Task prompt: Skip every image and restate the data word for word.

Data provided:
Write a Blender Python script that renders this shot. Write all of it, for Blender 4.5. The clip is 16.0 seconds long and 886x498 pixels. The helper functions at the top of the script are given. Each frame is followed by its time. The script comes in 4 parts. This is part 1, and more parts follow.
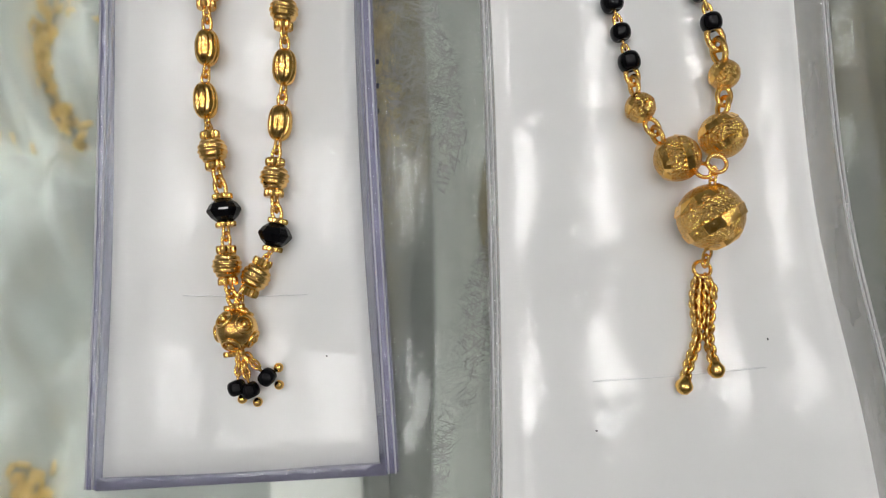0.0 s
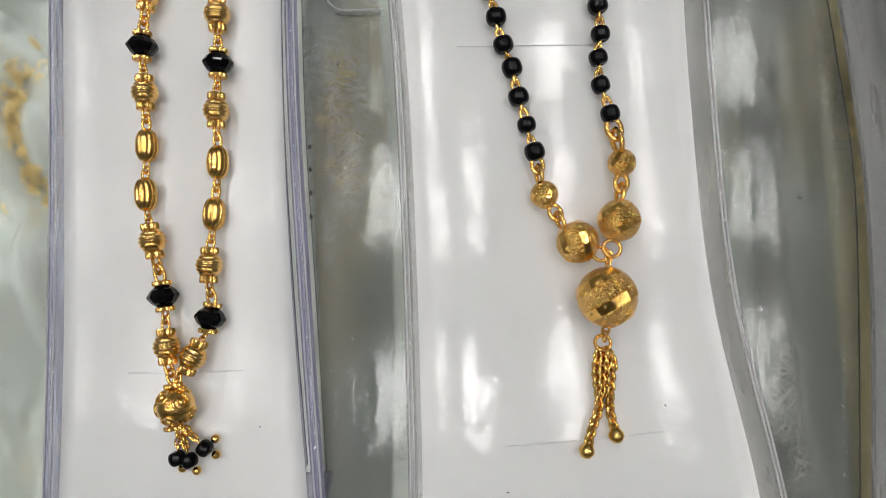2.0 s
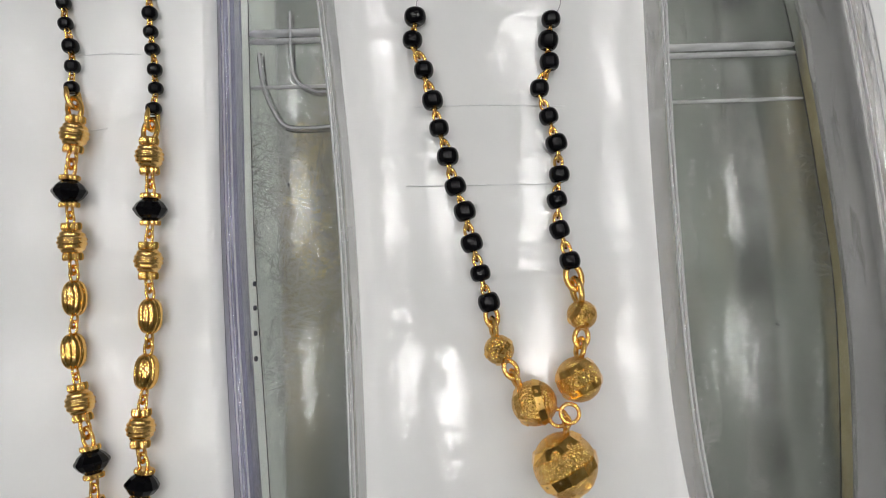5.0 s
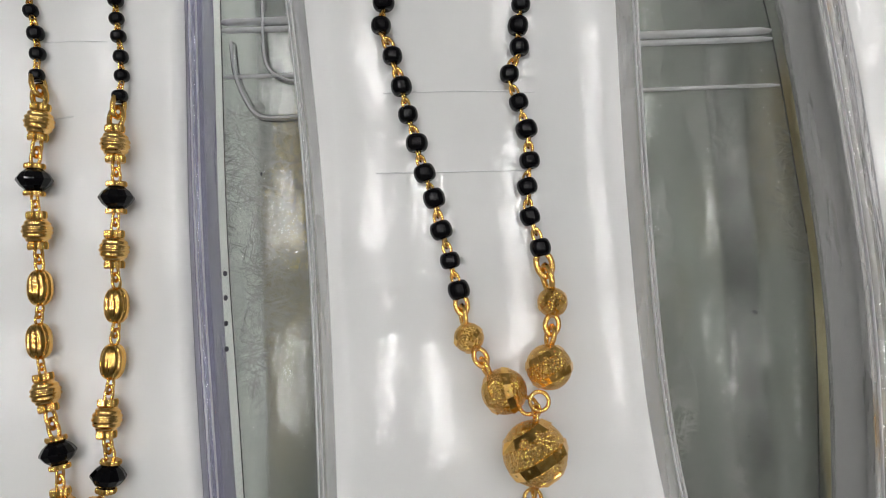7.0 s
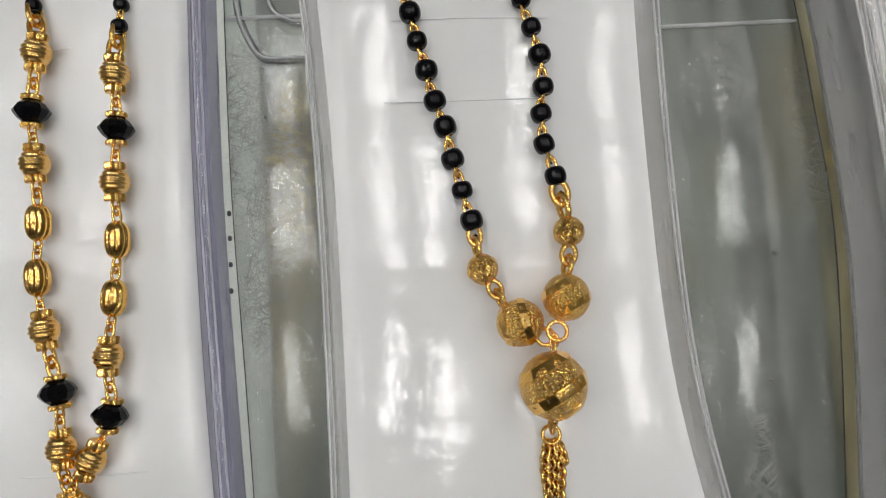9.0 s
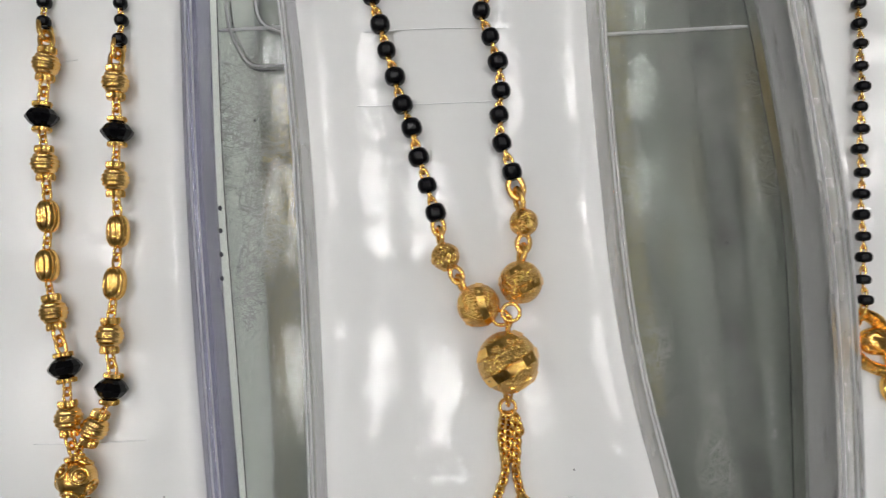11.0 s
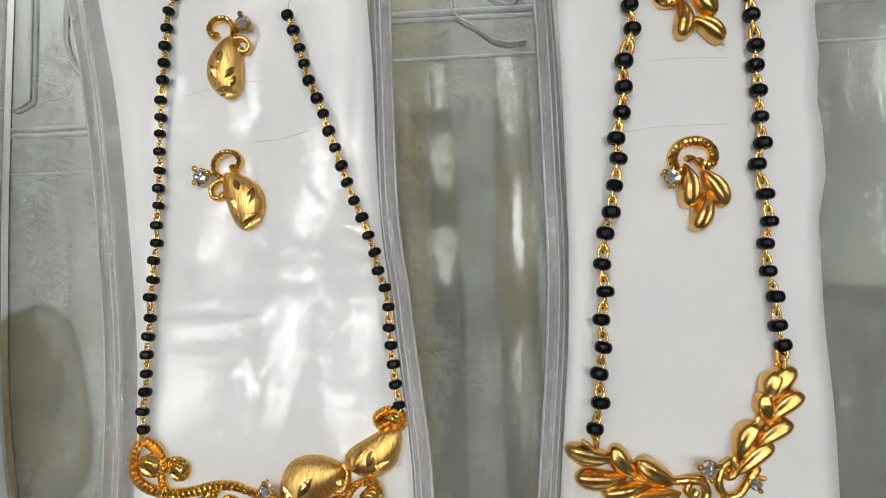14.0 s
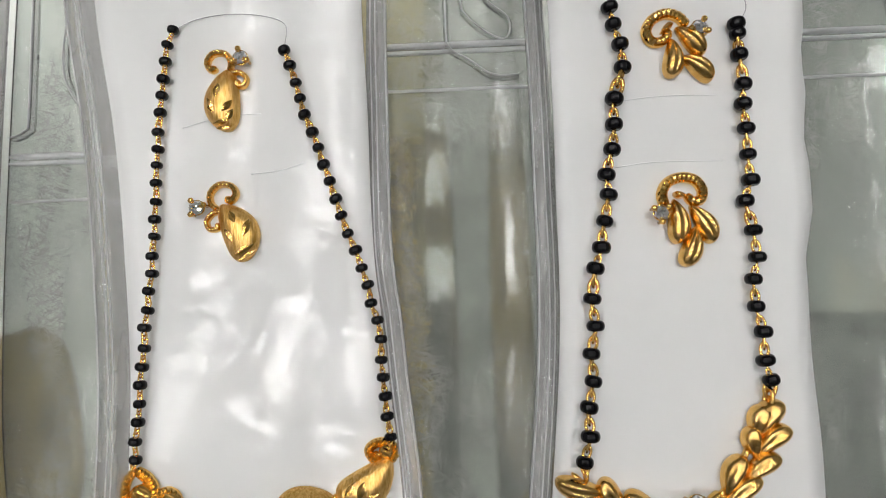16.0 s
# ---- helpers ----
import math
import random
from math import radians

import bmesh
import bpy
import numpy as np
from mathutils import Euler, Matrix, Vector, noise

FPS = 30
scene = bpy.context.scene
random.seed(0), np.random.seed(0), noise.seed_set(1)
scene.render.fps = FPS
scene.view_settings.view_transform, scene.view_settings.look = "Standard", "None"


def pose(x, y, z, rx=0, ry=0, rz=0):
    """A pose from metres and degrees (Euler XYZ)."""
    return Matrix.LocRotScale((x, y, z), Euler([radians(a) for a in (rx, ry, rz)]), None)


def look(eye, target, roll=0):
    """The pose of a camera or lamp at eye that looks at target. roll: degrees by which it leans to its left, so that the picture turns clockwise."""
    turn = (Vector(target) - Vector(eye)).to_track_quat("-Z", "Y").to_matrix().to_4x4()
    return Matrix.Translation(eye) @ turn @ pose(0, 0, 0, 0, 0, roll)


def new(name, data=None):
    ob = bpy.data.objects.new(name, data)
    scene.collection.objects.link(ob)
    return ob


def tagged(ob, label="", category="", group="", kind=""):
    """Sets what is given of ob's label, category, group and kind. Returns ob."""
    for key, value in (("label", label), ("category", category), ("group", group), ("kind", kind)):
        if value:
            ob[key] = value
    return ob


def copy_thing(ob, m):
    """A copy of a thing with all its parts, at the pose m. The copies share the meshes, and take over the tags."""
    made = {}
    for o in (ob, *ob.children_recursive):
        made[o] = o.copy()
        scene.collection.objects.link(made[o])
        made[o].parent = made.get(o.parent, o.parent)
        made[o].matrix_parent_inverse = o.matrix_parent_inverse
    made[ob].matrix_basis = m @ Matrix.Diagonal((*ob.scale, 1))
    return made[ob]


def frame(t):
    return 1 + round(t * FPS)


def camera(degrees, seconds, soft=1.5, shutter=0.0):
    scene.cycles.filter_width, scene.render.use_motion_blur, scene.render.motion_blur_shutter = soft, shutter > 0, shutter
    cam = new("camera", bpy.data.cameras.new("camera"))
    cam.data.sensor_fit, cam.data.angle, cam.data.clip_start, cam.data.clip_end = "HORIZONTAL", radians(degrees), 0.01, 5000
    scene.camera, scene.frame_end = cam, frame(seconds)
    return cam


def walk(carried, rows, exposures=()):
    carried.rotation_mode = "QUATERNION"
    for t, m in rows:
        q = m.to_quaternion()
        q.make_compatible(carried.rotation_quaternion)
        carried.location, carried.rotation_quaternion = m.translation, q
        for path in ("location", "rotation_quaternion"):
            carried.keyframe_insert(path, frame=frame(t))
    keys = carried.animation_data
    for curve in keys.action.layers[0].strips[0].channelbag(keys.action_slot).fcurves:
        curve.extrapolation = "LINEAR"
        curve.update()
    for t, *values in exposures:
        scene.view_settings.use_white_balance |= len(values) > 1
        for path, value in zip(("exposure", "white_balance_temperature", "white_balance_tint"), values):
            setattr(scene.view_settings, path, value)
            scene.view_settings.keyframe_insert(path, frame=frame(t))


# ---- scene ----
cam = camera(68.9, 16.0, 1.0, 0.2)
PATH = [
    (0, (-0.01165, -0.01738, 0.11992), (0.0123, 0.1034, -1.8763), 10.38),
    (0.5, (-0.00540, -0.01552, 0.12380), (0.0099, 0.0937, -1.8732), 6.90),
    (1, (-0.00200, -0.00955, 0.12736), (0.0209, 0.1041, -1.8693), 10.01),
    (1.5, (-0.00235, -0.00725, 0.12902), (0.0189, 0.1170, -1.8670), 8.18),
    (2, (0.00240, -0.00487, 0.12972), (0.0129, 0.1094, -1.8670), 3.58),
    (2.5, (-0.00142, -0.00299, 0.12829), (0.0108, 0.1234, -1.8677), 3.72),
    (3, (0.00244, 0.00582, 0.12648), (0.0165, 0.1319, -1.8695), 4.54),
    (3.5, (0.00870, 0.01324, 0.12635), (0.0172, 0.1291, -1.8703), 2.35),
    (4, (0.00730, 0.01310, 0.12361), (0.0158, 0.1284, -1.8730), 2.28),
    (4.5, (0.01007, 0.01685, 0.12470), (0.0171, 0.1307, -1.8720), 1.61),
    (5, (0.01168, 0.02046, 0.12415), (0.0171, 0.1289, -1.8729), 0.93),
    (5.2, (0.01241, 0.02156, 0.12411), (0.0190, 0.1357, -1.8726), 1.31),
    (7.3, (0.01648, 0.01664, 0.12243), (0.0228, 0.1225, -1.8748), 1.15),
    (7.5, (0.01537, 0.01140, 0.11937), (0.0199, 0.1282, -1.8772), -0.12),
    (8, (0.01784, 0.00925, 0.11940), (0.0213, 0.1237, -1.8773), -0.71),
    (8.5, (0.01468, 0.00864, 0.11912), (0.0185, 0.1177, -1.8779), -0.52),
    (8.7, (0.01413, 0.00813, 0.11847), (0.0197, 0.1248, -1.8781), 0.02),
    (10.8, (0.01549, 0.00313, 0.12752), (0.0016, 0.1375, -1.8679), -8.87),
    (11, (0.02208, 0.00437, 0.12861), (-0.0192, 0.1326, -1.8668), -20.76),
    (11.5, (0.03981, 0.00362, 0.13931), (0.0466, 0.2340, -1.8474), -1.22),
    (12, (0.07265, 0.00525, 0.13684), (0.0619, 0.2024, -1.8534), -5.78),
    (12.5, (0.10004, 0.01075, 0.14071), (0.0784, 0.1566, -1.8539), -11.13),
    (13, (0.13256, 0.01205, 0.14304), (0.0421, 0.1364, -1.8510), -38.80),
    (13.5, (0.15039, 0.01696, 0.14422), (0.0740, 0.1757, -1.8480), -28.17),
    (14, (0.15081, 0.02078, 0.14335), (0.0758, 0.1929, -1.8478), -25.74),
    (14.5, (0.15160, 0.02358, 0.14665), (0.0840, 0.1996, -1.8444), -22.95),
    (15, (0.14856, 0.02419, 0.14808), (0.0900, 0.2267, -1.8408), -17.86),
    (15.5, (0.14827, 0.02309, 0.14641), (0.0900, 0.2310, -1.8419), -17.42),
    (16, (0.15180, 0.02438, 0.14511), (0.0883, 0.2365, -1.8426), -18.51),
]
walk(cam, [(t, look(eye, target, roll)) for t, eye, target, roll in PATH], [(0, 0.0), (5, 0.0), (8, -0.08), (11, 0.02), (12, 0.06), (13, 0.14), (16, 0.17)])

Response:
Write a Blender Python script that renders this shot. Write all of it, for Blender 4.5. The clip is 16.0 seconds long and 886x498 pixels. The helper functions at the top of the script are given. Each frame is followed by its time. The script comes in 4 parts. This is part 1, and more parts follow.
0.0 s
2.0 s
5.0 s
7.0 s
9.0 s
11.0 s
14.0 s
16.0 s
# ---- helpers ----
import math
import random
from math import radians

import bmesh
import bpy
import numpy as np
from mathutils import Euler, Matrix, Vector, noise

FPS = 30
scene = bpy.context.scene
random.seed(0), np.random.seed(0), noise.seed_set(1)
scene.render.fps = FPS
scene.view_settings.view_transform, scene.view_settings.look = "Standard", "None"


def pose(x, y, z, rx=0, ry=0, rz=0):
    """A pose from metres and degrees (Euler XYZ)."""
    return Matrix.LocRotScale((x, y, z), Euler([radians(a) for a in (rx, ry, rz)]), None)


def look(eye, target, roll=0):
    """The pose of a camera or lamp at eye that looks at target. roll: degrees by which it leans to its left, so that the picture turns clockwise."""
    turn = (Vector(target) - Vector(eye)).to_track_quat("-Z", "Y").to_matrix().to_4x4()
    return Matrix.Translation(eye) @ turn @ pose(0, 0, 0, 0, 0, roll)


def new(name, data=None):
    ob = bpy.data.objects.new(name, data)
    scene.collection.objects.link(ob)
    return ob


def tagged(ob, label="", category="", group="", kind=""):
    """Sets what is given of ob's label, category, group and kind. Returns ob."""
    for key, value in (("label", label), ("category", category), ("group", group), ("kind", kind)):
        if value:
            ob[key] = value
    return ob


def copy_thing(ob, m):
    """A copy of a thing with all its parts, at the pose m. The copies share the meshes, and take over the tags."""
    made = {}
    for o in (ob, *ob.children_recursive):
        made[o] = o.copy()
        scene.collection.objects.link(made[o])
        made[o].parent = made.get(o.parent, o.parent)
        made[o].matrix_parent_inverse = o.matrix_parent_inverse
    made[ob].matrix_basis = m @ Matrix.Diagonal((*ob.scale, 1))
    return made[ob]


def frame(t):
    return 1 + round(t * FPS)


def camera(degrees, seconds, soft=1.5, shutter=0.0):
    scene.cycles.filter_width, scene.render.use_motion_blur, scene.render.motion_blur_shutter = soft, shutter > 0, shutter
    cam = new("camera", bpy.data.cameras.new("camera"))
    cam.data.sensor_fit, cam.data.angle, cam.data.clip_start, cam.data.clip_end = "HORIZONTAL", radians(degrees), 0.01, 5000
    scene.camera, scene.frame_end = cam, frame(seconds)
    return cam


def walk(carried, rows, exposures=()):
    carried.rotation_mode = "QUATERNION"
    for t, m in rows:
        q = m.to_quaternion()
        q.make_compatible(carried.rotation_quaternion)
        carried.location, carried.rotation_quaternion = m.translation, q
        for path in ("location", "rotation_quaternion"):
            carried.keyframe_insert(path, frame=frame(t))
    keys = carried.animation_data
    for curve in keys.action.layers[0].strips[0].channelbag(keys.action_slot).fcurves:
        curve.extrapolation = "LINEAR"
        curve.update()
    for t, *values in exposures:
        scene.view_settings.use_white_balance |= len(values) > 1
        for path, value in zip(("exposure", "white_balance_temperature", "white_balance_tint"), values):
            setattr(scene.view_settings, path, value)
            scene.view_settings.keyframe_insert(path, frame=frame(t))


# ---- scene ----
cam = camera(68.9, 16.0, 1.0, 0.2)
PATH = [
    (0, (-0.01165, -0.01738, 0.11992), (0.0123, 0.1034, -1.8763), 10.38),
    (0.5, (-0.00540, -0.01552, 0.12380), (0.0099, 0.0937, -1.8732), 6.90),
    (1, (-0.00200, -0.00955, 0.12736), (0.0209, 0.1041, -1.8693), 10.01),
    (1.5, (-0.00235, -0.00725, 0.12902), (0.0189, 0.1170, -1.8670), 8.18),
    (2, (0.00240, -0.00487, 0.12972), (0.0129, 0.1094, -1.8670), 3.58),
    (2.5, (-0.00142, -0.00299, 0.12829), (0.0108, 0.1234, -1.8677), 3.72),
    (3, (0.00244, 0.00582, 0.12648), (0.0165, 0.1319, -1.8695), 4.54),
    (3.5, (0.00870, 0.01324, 0.12635), (0.0172, 0.1291, -1.8703), 2.35),
    (4, (0.00730, 0.01310, 0.12361), (0.0158, 0.1284, -1.8730), 2.28),
    (4.5, (0.01007, 0.01685, 0.12470), (0.0171, 0.1307, -1.8720), 1.61),
    (5, (0.01168, 0.02046, 0.12415), (0.0171, 0.1289, -1.8729), 0.93),
    (5.2, (0.01241, 0.02156, 0.12411), (0.0190, 0.1357, -1.8726), 1.31),
    (7.3, (0.01648, 0.01664, 0.12243), (0.0228, 0.1225, -1.8748), 1.15),
    (7.5, (0.01537, 0.01140, 0.11937), (0.0199, 0.1282, -1.8772), -0.12),
    (8, (0.01784, 0.00925, 0.11940), (0.0213, 0.1237, -1.8773), -0.71),
    (8.5, (0.01468, 0.00864, 0.11912), (0.0185, 0.1177, -1.8779), -0.52),
    (8.7, (0.01413, 0.00813, 0.11847), (0.0197, 0.1248, -1.8781), 0.02),
    (10.8, (0.01549, 0.00313, 0.12752), (0.0016, 0.1375, -1.8679), -8.87),
    (11, (0.02208, 0.00437, 0.12861), (-0.0192, 0.1326, -1.8668), -20.76),
    (11.5, (0.03981, 0.00362, 0.13931), (0.0466, 0.2340, -1.8474), -1.22),
    (12, (0.07265, 0.00525, 0.13684), (0.0619, 0.2024, -1.8534), -5.78),
    (12.5, (0.10004, 0.01075, 0.14071), (0.0784, 0.1566, -1.8539), -11.13),
    (13, (0.13256, 0.01205, 0.14304), (0.0421, 0.1364, -1.8510), -38.80),
    (13.5, (0.15039, 0.01696, 0.14422), (0.0740, 0.1757, -1.8480), -28.17),
    (14, (0.15081, 0.02078, 0.14335), (0.0758, 0.1929, -1.8478), -25.74),
    (14.5, (0.15160, 0.02358, 0.14665), (0.0840, 0.1996, -1.8444), -22.95),
    (15, (0.14856, 0.02419, 0.14808), (0.0900, 0.2267, -1.8408), -17.86),
    (15.5, (0.14827, 0.02309, 0.14641), (0.0900, 0.2310, -1.8419), -17.42),
    (16, (0.15180, 0.02438, 0.14511), (0.0883, 0.2365, -1.8426), -18.51),
]
walk(cam, [(t, look(eye, target, roll)) for t, eye, target, roll in PATH], [(0, 0.0), (5, 0.0), (8, -0.08), (11, 0.02), (12, 0.06), (13, 0.14), (16, 0.17)])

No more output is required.